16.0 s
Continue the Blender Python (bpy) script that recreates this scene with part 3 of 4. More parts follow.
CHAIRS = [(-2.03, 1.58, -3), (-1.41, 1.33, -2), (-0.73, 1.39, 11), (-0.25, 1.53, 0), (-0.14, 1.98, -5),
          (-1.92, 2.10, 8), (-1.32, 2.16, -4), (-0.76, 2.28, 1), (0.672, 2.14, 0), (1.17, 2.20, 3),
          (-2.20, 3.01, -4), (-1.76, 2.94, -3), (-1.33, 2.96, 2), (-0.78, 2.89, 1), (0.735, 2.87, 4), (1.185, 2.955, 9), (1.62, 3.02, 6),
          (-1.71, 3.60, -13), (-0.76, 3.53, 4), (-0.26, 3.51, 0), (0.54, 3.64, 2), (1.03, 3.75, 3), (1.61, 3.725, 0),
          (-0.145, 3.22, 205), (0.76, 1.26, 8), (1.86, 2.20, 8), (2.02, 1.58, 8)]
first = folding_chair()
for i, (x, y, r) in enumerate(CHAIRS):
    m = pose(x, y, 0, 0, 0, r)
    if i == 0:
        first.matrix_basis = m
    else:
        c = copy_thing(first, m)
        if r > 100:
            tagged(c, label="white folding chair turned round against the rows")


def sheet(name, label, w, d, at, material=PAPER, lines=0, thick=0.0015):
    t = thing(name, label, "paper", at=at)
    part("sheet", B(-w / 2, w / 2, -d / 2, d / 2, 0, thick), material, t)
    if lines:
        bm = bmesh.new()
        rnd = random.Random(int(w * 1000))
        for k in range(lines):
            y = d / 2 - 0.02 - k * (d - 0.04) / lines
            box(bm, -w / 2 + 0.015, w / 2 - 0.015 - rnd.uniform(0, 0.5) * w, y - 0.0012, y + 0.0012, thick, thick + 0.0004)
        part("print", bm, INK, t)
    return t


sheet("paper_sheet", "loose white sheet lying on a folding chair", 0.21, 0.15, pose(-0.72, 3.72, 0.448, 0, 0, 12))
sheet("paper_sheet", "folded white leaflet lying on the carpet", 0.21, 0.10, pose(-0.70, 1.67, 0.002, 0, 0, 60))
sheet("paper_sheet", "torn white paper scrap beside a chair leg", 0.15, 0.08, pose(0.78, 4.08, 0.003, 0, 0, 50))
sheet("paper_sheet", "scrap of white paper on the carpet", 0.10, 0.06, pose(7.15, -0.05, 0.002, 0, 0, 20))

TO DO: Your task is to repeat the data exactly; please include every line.

WORKED SOLUTION:
16.0 s
Continue the Blender Python (bpy) script that recreates this scene with part 3 of 4. More parts follow.
CHAIRS = [(-2.03, 1.58, -3), (-1.41, 1.33, -2), (-0.73, 1.39, 11), (-0.25, 1.53, 0), (-0.14, 1.98, -5),
          (-1.92, 2.10, 8), (-1.32, 2.16, -4), (-0.76, 2.28, 1), (0.672, 2.14, 0), (1.17, 2.20, 3),
          (-2.20, 3.01, -4), (-1.76, 2.94, -3), (-1.33, 2.96, 2), (-0.78, 2.89, 1), (0.735, 2.87, 4), (1.185, 2.955, 9), (1.62, 3.02, 6),
          (-1.71, 3.60, -13), (-0.76, 3.53, 4), (-0.26, 3.51, 0), (0.54, 3.64, 2), (1.03, 3.75, 3), (1.61, 3.725, 0),
          (-0.145, 3.22, 205), (0.76, 1.26, 8), (1.86, 2.20, 8), (2.02, 1.58, 8)]
first = folding_chair()
for i, (x, y, r) in enumerate(CHAIRS):
    m = pose(x, y, 0, 0, 0, r)
    if i == 0:
        first.matrix_basis = m
    else:
        c = copy_thing(first, m)
        if r > 100:
            tagged(c, label="white folding chair turned round against the rows")


def sheet(name, label, w, d, at, material=PAPER, lines=0, thick=0.0015):
    t = thing(name, label, "paper", at=at)
    part("sheet", B(-w / 2, w / 2, -d / 2, d / 2, 0, thick), material, t)
    if lines:
        bm = bmesh.new()
        rnd = random.Random(int(w * 1000))
        for k in range(lines):
            y = d / 2 - 0.02 - k * (d - 0.04) / lines
            box(bm, -w / 2 + 0.015, w / 2 - 0.015 - rnd.uniform(0, 0.5) * w, y - 0.0012, y + 0.0012, thick, thick + 0.0004)
        part("print", bm, INK, t)
    return t


sheet("paper_sheet", "loose white sheet lying on a folding chair", 0.21, 0.15, pose(-0.72, 3.72, 0.448, 0, 0, 12))
sheet("paper_sheet", "folded white leaflet lying on the carpet", 0.21, 0.10, pose(-0.70, 1.67, 0.002, 0, 0, 60))
sheet("paper_sheet", "torn white paper scrap beside a chair leg", 0.15, 0.08, pose(0.78, 4.08, 0.003, 0, 0, 50))
sheet("paper_sheet", "scrap of white paper on the carpet", 0.10, 0.06, pose(7.15, -0.05, 0.002, 0, 0, 20))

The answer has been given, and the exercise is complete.